Et, contrairement à “l’objection
de conscience qui n’est pas basée sur des principes politiques
mais sur des principes moraux”(Théorie
de la Justice,
§56), e.g.
Antigone qui refuse, au nom d’un principe absolu de fraternité, la
décision de Créon interdisant d’enterrer Polynice, la
désobéissance civile a explicitement pour but de modifier la loi.
En résumé, “la
désobéissance civile peut être définie comme un acte public, non
violent, décidé en conscience, contraire à la loi, et accompli
pour amener un changement dans la loi”(Théorie
de la Justice,
§55). En quoi cela peut-il être un droit ?
b
- la désobéissance civile est un droit car c’est un devoir moral
de respect de soi-même :
l’obligation d’obéir à la loi “peut
être annulée dans des situations où la loi est visiblement
injuste”(Théorie
de la Justice,
§45). Or une loi est manifestement injuste lorsqu’elle rompt
l’égalité politique des citoyens, porte atteinte à leurs
libertés politiques de base, ou ne tente pas de réduire les
inégalités socio-économiques sur la base d’une égalité des
chances. C’est pourquoi “la
désobéissance civile se limite aux entorses graves faites aux
principes de la justice”(Théorie
de la Justice,
§57). Dans ce cas, “l’injustice
invite à la soumission ou à la résistance”(Théorie
de la Justice,
§59). Or l’objection de conscience de Rodrigue, face à
l’interdiction de se venger et de tuer le père de Chimène est
significative : “j’attire
en me vengeant sa haine et sa colère, j’attire ses mépris en ne
me vengeant pas”(le
Cid, i,
6). Ou bien il se soumet au risque d’être méprisé par Chimène,
ou bien il résiste au risque de la colère de Chimène. Or, “la
meilleure solution est de protèger le bien premier qu’est le
respect de soi-même”(Théorie
de la Justice,
§82), on doit préférer la colère (et la punition) au mépris (et
la honte). Donc, désobéir à une loi injuste, préférer la
punition à la honte, est un devoir (on doit), donc, a
fortiori,
c’est un droit (on peut) : il est de notre dignité morale de
désobéir aux lois manifestement injustes, comme il l’est en
logique de rectifier un raisonnement manifestement erroné. Mais en
quoi peut donc bien consister ce droit ?
c
- le droit de grève est un bon exemple d’application du droit à
la désobéissance civile :
la désobéissance “s’adresse
au sens de la justice de la majorité de la communauté, [elle]
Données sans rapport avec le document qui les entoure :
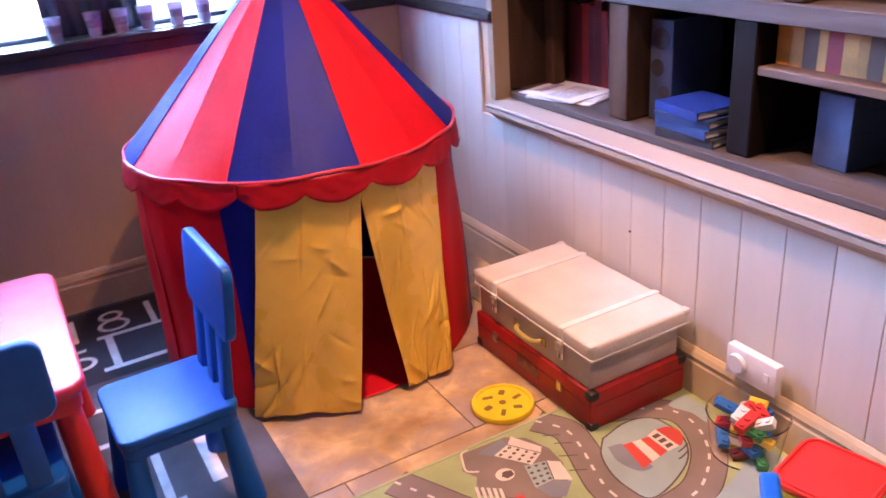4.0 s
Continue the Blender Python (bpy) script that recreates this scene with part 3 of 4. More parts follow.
for nm in ("main", "ring", "loop", "branch"):
    P = smooth_line(ROADS[nm], 10)
    dashes = []
    acc = 0.0
    cur = []
    for a, b in zip(P, P[1:]):
        n = max(1, int((b - a).length / 0.004))
        for k in range(n):
            q = a + (b - a) * (k / n)
            acc += (b - a).length / n
            if acc % 0.052 < 0.027:
                cur.append(q)
            elif cur:
                dashes.append(cur)
                cur = []
    for d in dashes:
        if len(d) > 2:
            part("road_dash", ribbon([(d[0].x, d[0].y), (d[-1].x, d[-1].y)], 0.0075, Z1), RUGWHITE, rug)
# lake and lighthouse


def round_patch(pts, z, n=5):
    return flat([(p.x, p.y) for p in smooth_line(pts + pts[:1], n)[:-1]], z)


LAKE = [(-0.371, -1.782), (-0.418, -1.832), (-0.443, -1.90), (-0.446, -1.965), (-0.426, -2.028), (-0.346, -2.020), (-0.246, -1.973), (-0.193, -1.904), (-0.186, -1.840), (-0.205, -1.785), (-0.276, -1.763)]
part("lake_outline", ribbon(LAKE + LAKE[:1], 0.005, Z1 + 0.00005), RUGLINE, rug)
part("printed_lake", round_patch(LAKE, Z1 - 0.0001), RUGBLUE, rug)
part("printed_sea", round_patch([(-0.050, -1.759), (-0.045, -1.840), (-0.092, -1.895), (-0.095, -1.835), (-0.122, -1.772)], Z1 - 0.0001, 3), RUGBLUE, rug)
part("printed_sea", flat([(-0.380, -2.124), (-0.303, -2.118), (-0.190, -2.085), (-0.045, -2.03), (-0.045, -2.23), (-0.224, -2.195), (-0.338, -2.155)], Z1 - 0.0001), RUGBLUE, rug)
part("printed_rock", round_patch([(-0.384, -1.818), (-0.341, -1.834), (-0.345, -1.915), (-0.340, -1.945), (-0.380, -1.938), (-0.400, -1.878)], Z1 + 0.0002, 4), RUGGREY, rug)
part("printed_lighthouse", flat([(-0.345, -1.834), (-0.266, -1.847), (-0.266, -1.920), (-0.366, -1.937)], Z1 + 0.0005), RUGRED, rug)
part("lighthouse_band", flat([(-0.318, -1.8395), (-0.291, -1.8435), (-0.297, -1.925), (-0.328, -1.930)], Z1 + 0.0008), RUGWHITE, rug)
part("lighthouse_lantern", flat([(-0.266, -1.842), (-0.230, -1.834), (-0.226, -1.922), (-0.266, -1.922)], Z1 + 0.0007), RUGWHITE, rug)
part("lighthouse_lamp", round_patch([(-0.231, -1.836), (-0.196, -1.842), (-0.180, -1.872), (-0.196, -1.905), (-0.227, -1.920)], Z1 + 0.0006, 4), RUGRED, rug)
for y in (-1.856, -1.880, -1.904):
    part("lighthouse_window", flat([(-0.258, y - 0.008), (-0.236, y - 0.008), (-0.236, y + 0.006), (-0.258, y + 0.006)], Z1 + 0.0010), RUGLINE, rug)
for wx, wy in ((-0.215, -1.935), (-0.235, -1.957), (-0.205, -1.912)):
    part("lake_wave", ribbon([(wx - 0.030, wy - 0.004), (wx - 0.010, wy), (wx + 0.014, wy + 0.008)], 0.005, Z1 + 0.0003), RUGLINE, rug)
# circus tent print
tipx, tipy = -0.785, -1.955
part("circus_ground", blob(-0.93, -1.93, 0.135, 0.115, Z1 - 0.0002, 26, 0.03, -0.4), RUGGREEN, rug)
part("circus_plaza", round_patch([(-1.022, -1.833), (-0.985, -1.85), (-0.940, -1.842), (-0.930, -1.93), (-0.920, -2.01), (-0.930, -2.062), (-0.989, -2.037), (-1.013, -1.971), (-1.019, -1.908), (-1.055, -1.862)], Z1 - 0.0001), RUGROAD, rug)
TENTFAN = ((144, 0.205), (152, 0.186), (160, 0.196), (170, 0.184), (180, 0.172), (190, 0.140), (200, 0.165), (208, 0.190), (216, 0.188), (226, 0.145), (236, 0.120))


def fan(k, q):
    a, r = TENTFAN[k]
    return (tipx + r * q * math.cos(radians(a)), tipy + r * q * math.sin(radians(a)))


part("circus_canvas", flat([(tipx, tipy)] + [fan(k, 1.0) for k in range(11)], Z1 + 0.0002), RUGRED, rug)
for k, (a, r) in enumerate(((151, 0.188), (166, 0.182), (184, 0.135), (203, 0.178), (215, 0.182), (229, 0.128))):
    for q0, q1, w0, w1 in ((0.10, 0.60, 1.2, 2.3), (0.64, 1.0, 2.1, 2.4)):
        quad = [(tipx + r * q * math.cos(radians(a + d)), tipy + r * q * math.sin(radians(a + d))) for q, d in ((q0, -w0), (q1, -w1), (q1, w1), (q0, w0))]
        part("circus_stripe", flat(quad, Z1 + 0.0005), RUGWHITE, rug)
        part("stripe_outline", ribbon([quad[0], quad[1]], 0.0028, Z1 + 0.0007), RUGLINE, rug)
        part("stripe_outline", ribbon([quad[2], quad[3]], 0.0028, Z1 + 0.0007), RUGLINE, rug)
    part("stripe_knot", blob(tipx + r * 0.62 * math.cos(radians(a)), tipy + r * 0.62 * math.sin(radians(a)), 0.007, 0.009, Z1 + 0.0006, 12, 0, radians(a)), RUGWHITE, rug)
part("circus_tip", flat([(tipx + 0.012, tipy + 0.004), (tipx - 0.022, tipy + 0.018), (tipx - 0.018, tipy - 0.024)], Z1 + 0.0012), RUGWHITE, rug)
part("circus_opening", round_patch([(-0.975, -1.930), (-0.925, -1.942), (-0.935, -1.985), (-0.972, -2.000)], Z1 + 0.0004, 4), M("wine_rug_print", (0.16, 0.085, 0.085), 0.95, 0.1, 8, 0.5, 420), rug)
part("circus_outline", ribbon([fan(k, 1.0) for k in range(11)], 0.004, Z1 + 0.0007), RUGLINE, rug)
for fx, fy in ((-1.045, -1.900), (-1.040, -1.935), (-1.020, -1.985)):
    part("fence_rail", ribbon([(fx - 0.012, fy), (fx + 0.022, fy - 0.004)], 0.004, Z1 + 0.0004), RUGLINE, rug)
part("printed_sign", blob(-1.008, -1.893, 0.012, 0.008, Z1 + 0.0006, 8, 0.2), RUGWHITE, rug)
part("printed_caravan", blob(-0.992, -1.815, 0.036, 0.028, Z1 + 0.0003, 14), RUGGREY, rug)
part("caravan_window", flat([(-1.012, -1.822), (-0.975, -1.822), (-0.975, -1.804), (-1.012, -1.804)], Z1 + 0.0006), RUGWHITE, rug)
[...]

ne peut être fondée seulement sur des intérêts de groupe, [elle]
s’exerce ouvertement avec un préavis raisonnable, [...] on est
prêt à assumer les conséquences légales de sa conduite”(Théorie
de la Justice,
§55). En effet, la grève, c’est la désobéissance limitée et
localisée à l’obligation légale de satisfaire les engagements
d’un contrat de travail et l’acceptation par avance d’une
retenue sur salaire. On fait alors constater publiquement que “les
principes de la coopération sociale entre des êtres libres et égaux
ne sont pas actuellement respectés”(Théorie
de la Justice,
§55), ce qui est le cas lorsque les actionnaires de l’entreprise
font des profits alors que la situation matérielle des salariés se
dégrade. La cessation du travail n’est alors nullement guidée par
des intérêts égoïstes ou corporatistes (qui seraient plutôt
d’éviter de perdre de l’argent et de nuire à la réputation de
l’entreprise), mais par l’injustice consistant à “refuser
de reconnaître autrui comme un égal et manifester le désir de
l’exploiter”(Théorie
de la Justice,
§59). Par l’exercice de la grève, les salariés font pression sur
les pouvoirs publics pour tenter d’obtenir un arbitrage en leur
faveur en vertu du principe de la justice selon lequel “les
inégalités doivent être organisées de façon à ce qu’elles
apportent aux plus désavantagés les meilleures
perspectives”(Théorie
de la Justice,
§13).
Conclusion.
A
première vue, avoir le droit de désobéir individuellement aux lois
est une absurdité menant à la tyrannie. Pourtant, le même droit de
nature à se conserver détermine l’obéissance mais aussi la
révolte en cas d’antagonismes irréductibles. Il existe même un
devoir de désobéissance lorsque la loi est injuste et engendre,
e.g.,
une flagrante aggravation des inégalités économiques.